_Task statement_
Your task is to return, exactly, the run of lines starting at the line holding "made[o].parent = made.get(o.parent, o.parent)" and ending at the line holding "return 1 + round(t * FPS)", both ends included and no other lines.
★ ★ ★ ★ ★ ★ ★
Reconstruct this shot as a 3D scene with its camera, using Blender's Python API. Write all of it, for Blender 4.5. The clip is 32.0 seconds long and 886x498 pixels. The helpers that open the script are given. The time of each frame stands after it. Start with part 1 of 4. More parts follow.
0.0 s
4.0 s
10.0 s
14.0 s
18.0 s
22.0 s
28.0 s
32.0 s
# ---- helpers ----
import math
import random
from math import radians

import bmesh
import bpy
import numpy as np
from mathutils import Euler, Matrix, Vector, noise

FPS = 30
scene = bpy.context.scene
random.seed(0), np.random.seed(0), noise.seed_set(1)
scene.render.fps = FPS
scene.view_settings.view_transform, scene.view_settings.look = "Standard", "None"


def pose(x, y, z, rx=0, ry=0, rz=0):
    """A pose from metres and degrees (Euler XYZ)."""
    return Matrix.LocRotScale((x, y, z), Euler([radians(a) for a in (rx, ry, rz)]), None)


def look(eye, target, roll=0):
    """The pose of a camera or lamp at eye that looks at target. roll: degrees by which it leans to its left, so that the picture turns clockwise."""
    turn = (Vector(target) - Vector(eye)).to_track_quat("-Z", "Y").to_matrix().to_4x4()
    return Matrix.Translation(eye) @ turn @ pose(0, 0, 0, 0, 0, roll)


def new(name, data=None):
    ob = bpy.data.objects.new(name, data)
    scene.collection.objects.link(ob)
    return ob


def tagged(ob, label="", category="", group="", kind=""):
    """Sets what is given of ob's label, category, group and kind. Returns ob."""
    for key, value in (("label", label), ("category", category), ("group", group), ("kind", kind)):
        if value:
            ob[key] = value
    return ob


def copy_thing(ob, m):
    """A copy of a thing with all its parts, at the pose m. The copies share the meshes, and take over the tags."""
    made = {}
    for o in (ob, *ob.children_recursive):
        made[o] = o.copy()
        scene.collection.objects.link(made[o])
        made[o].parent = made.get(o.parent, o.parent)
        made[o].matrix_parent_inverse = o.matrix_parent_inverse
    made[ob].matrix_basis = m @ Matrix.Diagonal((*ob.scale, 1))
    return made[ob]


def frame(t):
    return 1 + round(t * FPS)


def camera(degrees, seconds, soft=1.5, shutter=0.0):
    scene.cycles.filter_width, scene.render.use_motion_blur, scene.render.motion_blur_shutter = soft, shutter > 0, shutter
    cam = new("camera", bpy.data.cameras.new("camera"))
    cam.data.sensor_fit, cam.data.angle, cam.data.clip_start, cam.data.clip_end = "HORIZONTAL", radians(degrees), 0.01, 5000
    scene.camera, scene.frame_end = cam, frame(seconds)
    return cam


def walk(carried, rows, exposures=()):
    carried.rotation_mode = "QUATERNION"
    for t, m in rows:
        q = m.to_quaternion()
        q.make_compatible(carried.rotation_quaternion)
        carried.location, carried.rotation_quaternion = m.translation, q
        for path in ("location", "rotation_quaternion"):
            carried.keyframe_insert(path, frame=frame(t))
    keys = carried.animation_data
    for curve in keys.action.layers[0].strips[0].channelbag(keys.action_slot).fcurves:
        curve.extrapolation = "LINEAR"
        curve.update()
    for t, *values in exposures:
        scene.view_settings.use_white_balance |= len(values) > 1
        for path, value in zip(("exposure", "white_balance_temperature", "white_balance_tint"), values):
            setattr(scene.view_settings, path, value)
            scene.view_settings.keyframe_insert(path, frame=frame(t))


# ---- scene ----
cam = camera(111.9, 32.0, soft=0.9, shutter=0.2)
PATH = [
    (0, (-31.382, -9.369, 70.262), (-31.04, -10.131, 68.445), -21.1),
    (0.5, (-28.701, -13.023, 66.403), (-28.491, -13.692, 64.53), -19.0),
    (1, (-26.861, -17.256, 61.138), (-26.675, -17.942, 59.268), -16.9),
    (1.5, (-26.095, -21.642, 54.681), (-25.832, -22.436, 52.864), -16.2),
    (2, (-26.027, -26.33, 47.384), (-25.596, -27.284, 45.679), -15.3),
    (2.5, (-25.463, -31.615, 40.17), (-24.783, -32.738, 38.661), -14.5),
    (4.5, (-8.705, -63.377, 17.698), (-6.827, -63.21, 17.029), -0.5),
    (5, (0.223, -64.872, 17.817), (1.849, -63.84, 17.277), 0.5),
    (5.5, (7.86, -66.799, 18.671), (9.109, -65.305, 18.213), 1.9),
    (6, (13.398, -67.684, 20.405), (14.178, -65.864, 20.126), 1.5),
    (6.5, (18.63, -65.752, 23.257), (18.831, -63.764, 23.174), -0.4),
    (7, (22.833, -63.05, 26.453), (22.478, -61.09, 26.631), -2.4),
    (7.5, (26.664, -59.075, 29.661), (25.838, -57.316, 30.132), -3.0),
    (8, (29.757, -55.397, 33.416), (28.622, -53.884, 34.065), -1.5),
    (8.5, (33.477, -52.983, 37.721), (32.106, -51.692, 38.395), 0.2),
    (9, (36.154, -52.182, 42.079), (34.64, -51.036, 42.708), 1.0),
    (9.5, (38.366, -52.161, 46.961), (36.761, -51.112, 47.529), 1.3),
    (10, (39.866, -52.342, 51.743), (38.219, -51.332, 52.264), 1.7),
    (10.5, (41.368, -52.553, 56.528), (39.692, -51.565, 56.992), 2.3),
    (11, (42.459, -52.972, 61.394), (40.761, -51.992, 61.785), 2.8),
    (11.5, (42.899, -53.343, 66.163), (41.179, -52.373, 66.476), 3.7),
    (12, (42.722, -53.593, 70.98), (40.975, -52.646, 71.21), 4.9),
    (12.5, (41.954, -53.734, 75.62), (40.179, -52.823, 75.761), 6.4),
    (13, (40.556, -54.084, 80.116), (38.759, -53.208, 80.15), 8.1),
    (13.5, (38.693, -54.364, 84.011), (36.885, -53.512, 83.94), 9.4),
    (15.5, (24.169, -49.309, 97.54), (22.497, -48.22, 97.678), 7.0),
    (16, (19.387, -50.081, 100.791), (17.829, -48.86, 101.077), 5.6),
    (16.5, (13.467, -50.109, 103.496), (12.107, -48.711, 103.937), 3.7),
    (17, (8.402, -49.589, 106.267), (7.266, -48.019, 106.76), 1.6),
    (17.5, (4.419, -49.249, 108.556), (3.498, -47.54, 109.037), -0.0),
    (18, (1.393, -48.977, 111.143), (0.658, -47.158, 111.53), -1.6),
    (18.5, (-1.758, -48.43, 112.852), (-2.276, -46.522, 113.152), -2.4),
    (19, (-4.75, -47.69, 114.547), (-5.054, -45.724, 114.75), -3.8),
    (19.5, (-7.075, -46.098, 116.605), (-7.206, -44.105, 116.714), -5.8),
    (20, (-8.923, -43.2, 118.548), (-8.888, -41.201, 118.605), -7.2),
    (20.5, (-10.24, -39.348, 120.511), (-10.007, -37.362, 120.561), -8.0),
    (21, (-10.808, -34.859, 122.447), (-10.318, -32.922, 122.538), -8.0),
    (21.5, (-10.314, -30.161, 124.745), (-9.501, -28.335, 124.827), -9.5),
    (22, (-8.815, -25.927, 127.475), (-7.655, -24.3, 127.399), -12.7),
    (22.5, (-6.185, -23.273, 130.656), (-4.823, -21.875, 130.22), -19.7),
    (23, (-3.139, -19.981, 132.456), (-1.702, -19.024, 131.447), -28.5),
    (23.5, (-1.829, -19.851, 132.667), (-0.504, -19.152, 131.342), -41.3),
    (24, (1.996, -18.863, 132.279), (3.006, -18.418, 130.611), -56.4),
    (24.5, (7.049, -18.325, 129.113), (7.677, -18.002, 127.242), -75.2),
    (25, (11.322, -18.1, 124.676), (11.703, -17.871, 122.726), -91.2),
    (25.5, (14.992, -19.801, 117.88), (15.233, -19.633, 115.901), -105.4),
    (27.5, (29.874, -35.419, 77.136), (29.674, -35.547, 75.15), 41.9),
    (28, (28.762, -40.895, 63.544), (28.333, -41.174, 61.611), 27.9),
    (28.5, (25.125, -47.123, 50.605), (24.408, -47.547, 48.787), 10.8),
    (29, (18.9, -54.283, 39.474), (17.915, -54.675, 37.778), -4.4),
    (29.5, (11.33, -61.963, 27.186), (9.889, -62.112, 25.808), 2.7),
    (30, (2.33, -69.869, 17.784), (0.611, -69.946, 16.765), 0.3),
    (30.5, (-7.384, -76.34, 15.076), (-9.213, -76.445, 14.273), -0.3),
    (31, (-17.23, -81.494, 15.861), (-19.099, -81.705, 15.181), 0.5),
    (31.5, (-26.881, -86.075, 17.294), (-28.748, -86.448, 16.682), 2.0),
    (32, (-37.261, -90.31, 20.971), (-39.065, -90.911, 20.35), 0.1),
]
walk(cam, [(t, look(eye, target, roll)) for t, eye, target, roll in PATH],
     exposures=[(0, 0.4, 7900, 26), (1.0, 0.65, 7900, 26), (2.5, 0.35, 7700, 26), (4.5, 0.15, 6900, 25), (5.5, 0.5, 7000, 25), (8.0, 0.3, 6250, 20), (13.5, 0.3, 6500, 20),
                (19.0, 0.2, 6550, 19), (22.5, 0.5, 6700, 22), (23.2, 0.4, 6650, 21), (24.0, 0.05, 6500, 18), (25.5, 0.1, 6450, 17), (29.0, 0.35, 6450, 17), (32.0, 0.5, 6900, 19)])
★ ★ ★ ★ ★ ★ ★
_Final result_
        made[o].parent = made.get(o.parent, o.parent)
        made[o].matrix_parent_inverse = o.matrix_parent_inverse
    made[ob].matrix_basis = m @ Matrix.Diagonal((*ob.scale, 1))
    return made[ob]


def frame(t):
    return 1 + round(t * FPS)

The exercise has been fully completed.